Thanks for stopping in, Derek!
In fact, the O is for “orders” – like powers or exponents.
Regarding your comment “I move to replace the order of operations with a simple left to right rule. If an equation solved in thus order does not achieve the answer you wanted, I put it to you that you must have written it in the wrong order.”
Consider the problem where we have 2 groups of 5 oranges, one pair of two oranges, and 6 groups of 7 oranges. Using PEMDAS or BEDMAS, we can compute this as 2*5+2+6*7. In what other order can we calculate the total number of oranges? Reading it with BEDMAS or PEMDAS, we get 10+2+13=25.
Reading it left to right, we get 10 from the 2*5, add 2 for a subtotal of 12 so far, add 6 for a subtotal of 18, and multiply that by 7, we get 126, which makes no sense at all.
You claim to be an electronics engineer. I’m afraid I have to call you out on that.
Wow. I must correct myself.
2*5+2+6*7 = 10+2+42 = 54. 54 oranges.
In addition, one could simply use brackets. [2*5]+[6*7]+[1*2]

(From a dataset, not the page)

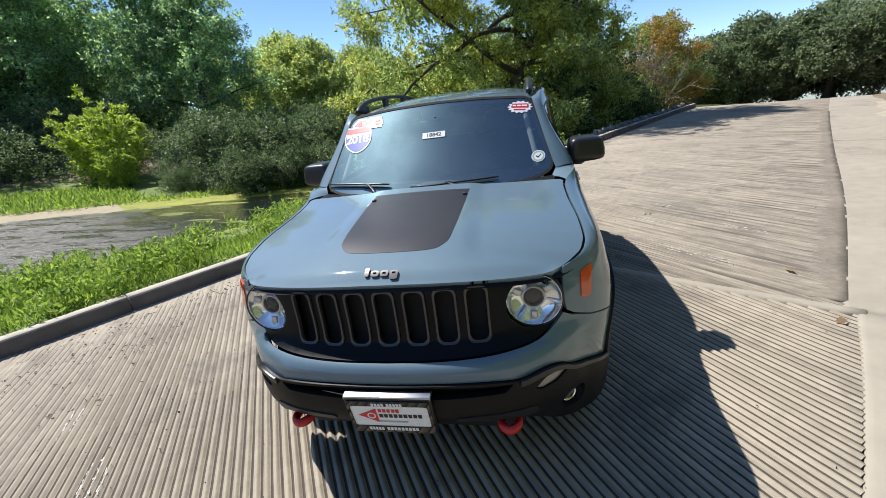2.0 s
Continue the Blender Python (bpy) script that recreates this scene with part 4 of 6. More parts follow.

Well. All of this is so confusing for us Grandparents trying to help our Grandkids complete math homework when we were taught a very different way to solve equations! So I just give up and the teachers or whoever decided to change the rules can help my Grandkids with their homework😕
I just cant come up to a mathematical problem were you won’t use brackets and parenthesis on a practical aplication. When we equate a problem we were to group the, right?